> GIVEN TASK:
Repeat the listing word for word. No pictures belong in the copy.

> SUPPLIED INFORMATION:

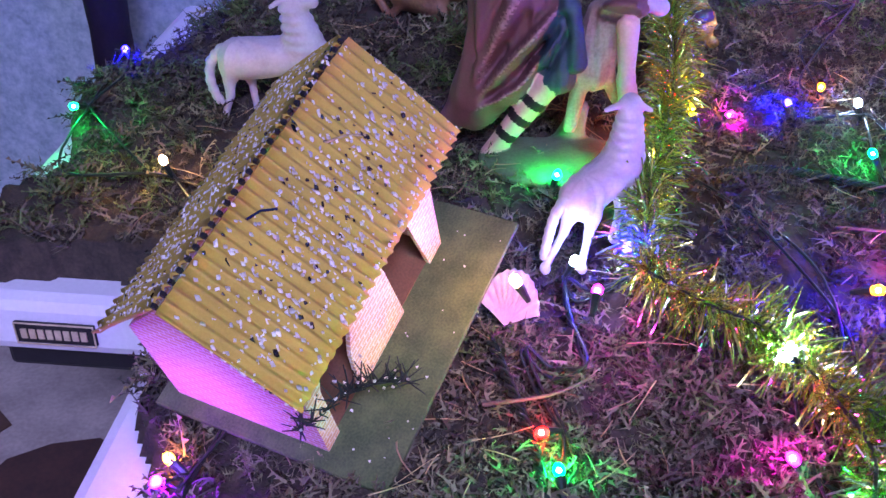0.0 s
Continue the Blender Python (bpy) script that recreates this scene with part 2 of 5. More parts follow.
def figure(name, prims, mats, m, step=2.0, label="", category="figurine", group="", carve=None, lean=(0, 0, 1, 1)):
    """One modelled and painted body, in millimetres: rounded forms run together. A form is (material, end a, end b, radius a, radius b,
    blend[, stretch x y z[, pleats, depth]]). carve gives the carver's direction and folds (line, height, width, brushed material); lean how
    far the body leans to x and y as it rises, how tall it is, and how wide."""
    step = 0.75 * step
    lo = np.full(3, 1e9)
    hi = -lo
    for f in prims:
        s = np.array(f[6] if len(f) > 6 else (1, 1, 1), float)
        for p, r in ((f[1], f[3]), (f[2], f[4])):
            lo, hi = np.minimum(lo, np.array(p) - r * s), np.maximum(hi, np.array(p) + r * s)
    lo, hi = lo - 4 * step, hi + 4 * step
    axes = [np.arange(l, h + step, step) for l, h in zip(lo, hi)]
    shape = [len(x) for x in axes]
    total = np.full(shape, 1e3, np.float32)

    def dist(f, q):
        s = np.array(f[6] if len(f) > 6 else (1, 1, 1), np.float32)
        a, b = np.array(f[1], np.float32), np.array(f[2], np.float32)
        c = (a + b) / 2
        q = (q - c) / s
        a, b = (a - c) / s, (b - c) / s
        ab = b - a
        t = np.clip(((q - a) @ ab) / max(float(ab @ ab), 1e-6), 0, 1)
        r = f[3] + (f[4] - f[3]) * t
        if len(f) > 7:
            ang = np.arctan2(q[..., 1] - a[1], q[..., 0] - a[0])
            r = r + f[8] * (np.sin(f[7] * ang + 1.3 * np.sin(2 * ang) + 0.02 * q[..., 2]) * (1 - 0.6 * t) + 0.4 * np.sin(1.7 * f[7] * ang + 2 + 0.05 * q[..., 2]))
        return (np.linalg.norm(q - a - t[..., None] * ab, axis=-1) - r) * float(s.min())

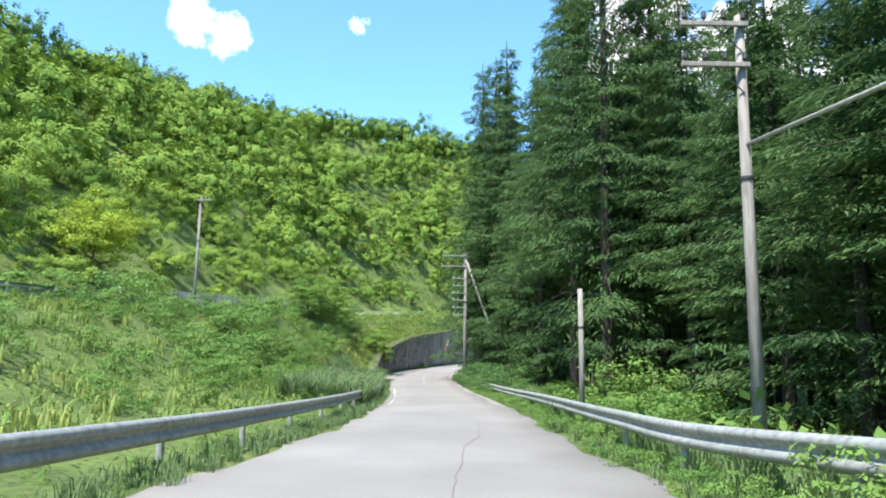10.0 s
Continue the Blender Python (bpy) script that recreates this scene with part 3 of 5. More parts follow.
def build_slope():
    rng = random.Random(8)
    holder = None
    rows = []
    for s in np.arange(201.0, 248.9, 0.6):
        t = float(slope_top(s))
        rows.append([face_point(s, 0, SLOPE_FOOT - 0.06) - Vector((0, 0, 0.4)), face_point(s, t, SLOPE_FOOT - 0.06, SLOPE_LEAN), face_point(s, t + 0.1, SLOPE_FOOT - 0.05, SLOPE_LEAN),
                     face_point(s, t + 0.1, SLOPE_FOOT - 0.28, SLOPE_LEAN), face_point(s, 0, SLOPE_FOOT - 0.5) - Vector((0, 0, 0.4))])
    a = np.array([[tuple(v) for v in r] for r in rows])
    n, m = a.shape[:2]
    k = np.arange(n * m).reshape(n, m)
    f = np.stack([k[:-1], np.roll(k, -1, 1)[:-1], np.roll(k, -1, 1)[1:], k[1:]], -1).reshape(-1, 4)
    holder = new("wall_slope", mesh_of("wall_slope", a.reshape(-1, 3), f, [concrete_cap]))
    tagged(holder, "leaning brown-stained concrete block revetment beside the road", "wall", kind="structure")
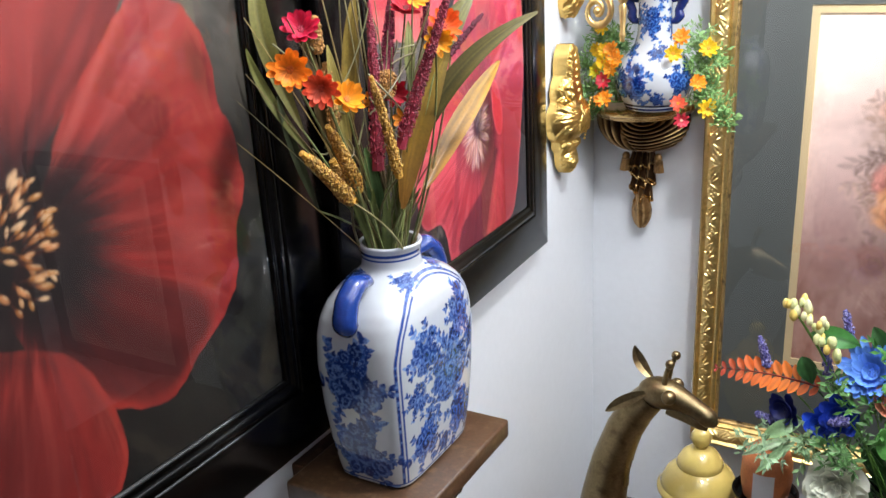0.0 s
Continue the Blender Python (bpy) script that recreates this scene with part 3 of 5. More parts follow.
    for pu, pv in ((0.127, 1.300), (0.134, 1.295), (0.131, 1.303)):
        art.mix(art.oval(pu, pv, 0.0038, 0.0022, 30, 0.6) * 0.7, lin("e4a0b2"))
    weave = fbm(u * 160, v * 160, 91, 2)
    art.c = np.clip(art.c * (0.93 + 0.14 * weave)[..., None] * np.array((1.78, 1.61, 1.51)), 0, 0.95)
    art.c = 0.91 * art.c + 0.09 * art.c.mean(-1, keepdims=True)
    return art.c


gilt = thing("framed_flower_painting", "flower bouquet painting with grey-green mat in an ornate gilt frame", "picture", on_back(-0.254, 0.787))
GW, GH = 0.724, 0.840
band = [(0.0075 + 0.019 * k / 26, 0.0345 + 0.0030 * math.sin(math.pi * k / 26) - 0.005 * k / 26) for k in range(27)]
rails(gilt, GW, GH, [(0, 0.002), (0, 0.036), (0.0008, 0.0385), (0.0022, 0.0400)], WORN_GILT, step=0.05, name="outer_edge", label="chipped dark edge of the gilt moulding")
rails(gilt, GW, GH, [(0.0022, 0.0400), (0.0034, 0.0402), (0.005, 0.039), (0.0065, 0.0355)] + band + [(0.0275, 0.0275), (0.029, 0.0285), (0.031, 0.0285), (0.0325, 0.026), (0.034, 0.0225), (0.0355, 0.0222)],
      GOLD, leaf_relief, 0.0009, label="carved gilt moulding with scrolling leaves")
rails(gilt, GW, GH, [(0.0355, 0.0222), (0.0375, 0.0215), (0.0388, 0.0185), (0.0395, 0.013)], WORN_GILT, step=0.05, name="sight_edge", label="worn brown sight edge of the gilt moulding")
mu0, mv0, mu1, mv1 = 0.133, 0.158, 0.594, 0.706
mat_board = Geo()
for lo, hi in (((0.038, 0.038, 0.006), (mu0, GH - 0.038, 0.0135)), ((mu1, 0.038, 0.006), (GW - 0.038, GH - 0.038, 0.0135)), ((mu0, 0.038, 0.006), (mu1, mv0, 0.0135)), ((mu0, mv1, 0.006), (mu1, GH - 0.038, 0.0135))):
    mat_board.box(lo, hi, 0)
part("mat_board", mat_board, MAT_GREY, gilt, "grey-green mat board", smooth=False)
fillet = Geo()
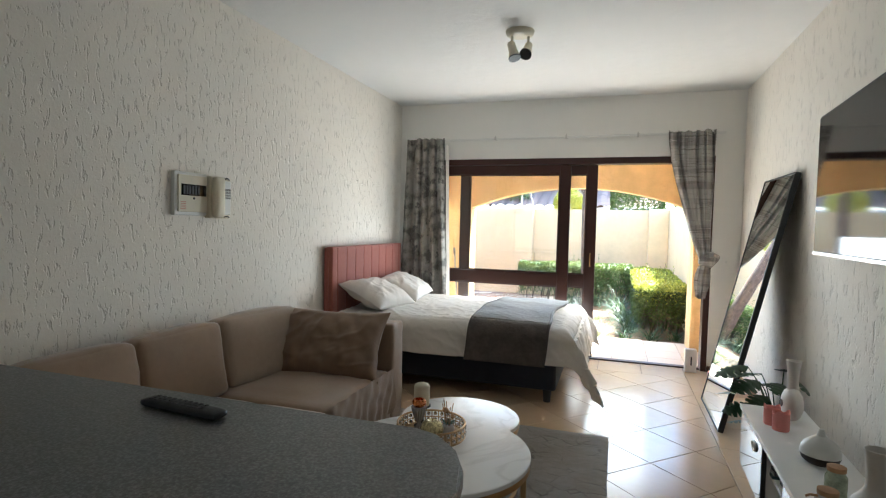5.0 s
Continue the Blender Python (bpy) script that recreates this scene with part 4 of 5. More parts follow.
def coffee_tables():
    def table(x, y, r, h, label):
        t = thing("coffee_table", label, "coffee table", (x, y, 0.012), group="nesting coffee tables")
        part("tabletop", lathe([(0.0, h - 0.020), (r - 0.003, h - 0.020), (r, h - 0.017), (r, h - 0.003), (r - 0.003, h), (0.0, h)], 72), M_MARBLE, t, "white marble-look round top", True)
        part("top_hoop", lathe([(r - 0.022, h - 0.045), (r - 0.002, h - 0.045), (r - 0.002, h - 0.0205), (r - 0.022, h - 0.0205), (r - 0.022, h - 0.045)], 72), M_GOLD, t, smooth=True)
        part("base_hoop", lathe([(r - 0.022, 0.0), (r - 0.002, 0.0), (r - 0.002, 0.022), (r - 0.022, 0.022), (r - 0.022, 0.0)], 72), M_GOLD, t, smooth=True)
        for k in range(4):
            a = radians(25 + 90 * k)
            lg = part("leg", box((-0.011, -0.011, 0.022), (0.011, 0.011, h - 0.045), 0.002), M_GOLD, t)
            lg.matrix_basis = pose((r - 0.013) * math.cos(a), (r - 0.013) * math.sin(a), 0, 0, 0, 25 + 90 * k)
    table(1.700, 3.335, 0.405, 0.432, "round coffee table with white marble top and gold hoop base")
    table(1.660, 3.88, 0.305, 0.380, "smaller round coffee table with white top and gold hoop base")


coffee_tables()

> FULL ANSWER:
0.0 s
Continue the Blender Python (bpy) script that recreates this scene with part 2 of 5. More parts follow.
def figure(name, prims, mats, m, step=2.0, label="", category="figurine", group="", carve=None, lean=(0, 0, 1, 1)):
    """One modelled and painted body, in millimetres: rounded forms run together. A form is (material, end a, end b, radius a, radius b,
    blend[, stretch x y z[, pleats, depth]]). carve gives the carver's direction and folds (line, height, width, brushed material); lean how
    far the body leans to x and y as it rises, how tall it is, and how wide."""
    step = 0.75 * step
    lo = np.full(3, 1e9)
    hi = -lo
    for f in prims:
        s = np.array(f[6] if len(f) > 6 else (1, 1, 1), float)
        for p, r in ((f[1], f[3]), (f[2], f[4])):
            lo, hi = np.minimum(lo, np.array(p) - r * s), np.maximum(hi, np.array(p) + r * s)
    lo, hi = lo - 4 * step, hi + 4 * step
    axes = [np.arange(l, h + step, step) for l, h in zip(lo, hi)]
    shape = [len(x) for x in axes]
    total = np.full(shape, 1e3, np.float32)

    def dist(f, q):
        s = np.array(f[6] if len(f) > 6 else (1, 1, 1), np.float32)
        a, b = np.array(f[1], np.float32), np.array(f[2], np.float32)
        c = (a + b) / 2
        q = (q - c) / s
        a, b = (a - c) / s, (b - c) / s
        ab = b - a
        t = np.clip(((q - a) @ ab) / max(float(ab @ ab), 1e-6), 0, 1)
        r = f[3] + (f[4] - f[3]) * t
        if len(f) > 7:
            ang = np.arctan2(q[..., 1] - a[1], q[..., 0] - a[0])
            r = r + f[8] * (np.sin(f[7] * ang + 1.3 * np.sin(2 * ang) + 0.02 * q[..., 2]) * (1 - 0.6 * t) + 0.4 * np.sin(1.7 * f[7] * ang + 2 + 0.05 * q[..., 2]))
        return (np.linalg.norm(q - a - t[..., None] * ab, axis=-1) - r) * float(s.min())

10.0 s
Continue the Blender Python (bpy) script that recreates this scene with part 3 of 5. More parts follow.
def build_slope():
    rng = random.Random(8)
    holder = None
    rows = []
    for s in np.arange(201.0, 248.9, 0.6):
        t = float(slope_top(s))
        rows.append([face_point(s, 0, SLOPE_FOOT - 0.06) - Vector((0, 0, 0.4)), face_point(s, t, SLOPE_FOOT - 0.06, SLOPE_LEAN), face_point(s, t + 0.1, SLOPE_FOOT - 0.05, SLOPE_LEAN),
                     face_point(s, t + 0.1, SLOPE_FOOT - 0.28, SLOPE_LEAN), face_point(s, 0, SLOPE_FOOT - 0.5) - Vector((0, 0, 0.4))])
    a = np.array([[tuple(v) for v in r] for r in rows])
    n, m = a.shape[:2]
    k = np.arange(n * m).reshape(n, m)
    f = np.stack([k[:-1], np.roll(k, -1, 1)[:-1], np.roll(k, -1, 1)[1:], k[1:]], -1).reshape(-1, 4)
    holder = new("wall_slope", mesh_of("wall_slope", a.reshape(-1, 3), f, [concrete_cap]))
    tagged(holder, "leaning brown-stained concrete block revetment beside the road", "wall", kind="structure")
0.0 s
Continue the Blender Python (bpy) script that recreates this scene with part 3 of 5. More parts follow.
    for pu, pv in ((0.127, 1.300), (0.134, 1.295), (0.131, 1.303)):
        art.mix(art.oval(pu, pv, 0.0038, 0.0022, 30, 0.6) * 0.7, lin("e4a0b2"))
    weave = fbm(u * 160, v * 160, 91, 2)
    art.c = np.clip(art.c * (0.93 + 0.14 * weave)[..., None] * np.array((1.78, 1.61, 1.51)), 0, 0.95)
    art.c = 0.91 * art.c + 0.09 * art.c.mean(-1, keepdims=True)
    return art.c


gilt = thing("framed_flower_painting", "flower bouquet painting with grey-green mat in an ornate gilt frame", "picture", on_back(-0.254, 0.787))
GW, GH = 0.724, 0.840
band = [(0.0075 + 0.019 * k / 26, 0.0345 + 0.0030 * math.sin(math.pi * k / 26) - 0.005 * k / 26) for k in range(27)]
rails(gilt, GW, GH, [(0, 0.002), (0, 0.036), (0.0008, 0.0385), (0.0022, 0.0400)], WORN_GILT, step=0.05, name="outer_edge", label="chipped dark edge of the gilt moulding")
rails(gilt, GW, GH, [(0.0022, 0.0400), (0.0034, 0.0402), (0.005, 0.039), (0.0065, 0.0355)] + band + [(0.0275, 0.0275), (0.029, 0.0285), (0.031, 0.0285), (0.0325, 0.026), (0.034, 0.0225), (0.0355, 0.0222)],
      GOLD, leaf_relief, 0.0009, label="carved gilt moulding with scrolling leaves")
rails(gilt, GW, GH, [(0.0355, 0.0222), (0.0375, 0.0215), (0.0388, 0.0185), (0.0395, 0.013)], WORN_GILT, step=0.05, name="sight_edge", label="worn brown sight edge of the gilt moulding")
mu0, mv0, mu1, mv1 = 0.133, 0.158, 0.594, 0.706
mat_board = Geo()
for lo, hi in (((0.038, 0.038, 0.006), (mu0, GH - 0.038, 0.0135)), ((mu1, 0.038, 0.006), (GW - 0.038, GH - 0.038, 0.0135)), ((mu0, 0.038, 0.006), (mu1, mv0, 0.0135)), ((mu0, mv1, 0.006), (mu1, GH - 0.038, 0.0135))):
    mat_board.box(lo, hi, 0)
part("mat_board", mat_board, MAT_GREY, gilt, "grey-green mat board", smooth=False)
fillet = Geo()
5.0 s
Continue the Blender Python (bpy) script that recreates this scene with part 4 of 5. More parts follow.
def coffee_tables():
    def table(x, y, r, h, label):
        t = thing("coffee_table", label, "coffee table", (x, y, 0.012), group="nesting coffee tables")
        part("tabletop", lathe([(0.0, h - 0.020), (r - 0.003, h - 0.020), (r, h - 0.017), (r, h - 0.003), (r - 0.003, h), (0.0, h)], 72), M_MARBLE, t, "white marble-look round top", True)
        part("top_hoop", lathe([(r - 0.022, h - 0.045), (r - 0.002, h - 0.045), (r - 0.002, h - 0.0205), (r - 0.022, h - 0.0205), (r - 0.022, h - 0.045)], 72), M_GOLD, t, smooth=True)
        part("base_hoop", lathe([(r - 0.022, 0.0), (r - 0.002, 0.0), (r - 0.002, 0.022), (r - 0.022, 0.022), (r - 0.022, 0.0)], 72), M_GOLD, t, smooth=True)
        for k in range(4):
            a = radians(25 + 90 * k)
            lg = part("leg", box((-0.011, -0.011, 0.022), (0.011, 0.011, h - 0.045), 0.002), M_GOLD, t)
            lg.matrix_basis = pose((r - 0.013) * math.cos(a), (r - 0.013) * math.sin(a), 0, 0, 0, 25 + 90 * k)
    table(1.700, 3.335, 0.405, 0.432, "round coffee table with white marble top and gold hoop base")
    table(1.660, 3.88, 0.305, 0.380, "smaller round coffee table with white top and gold hoop base")


coffee_tables()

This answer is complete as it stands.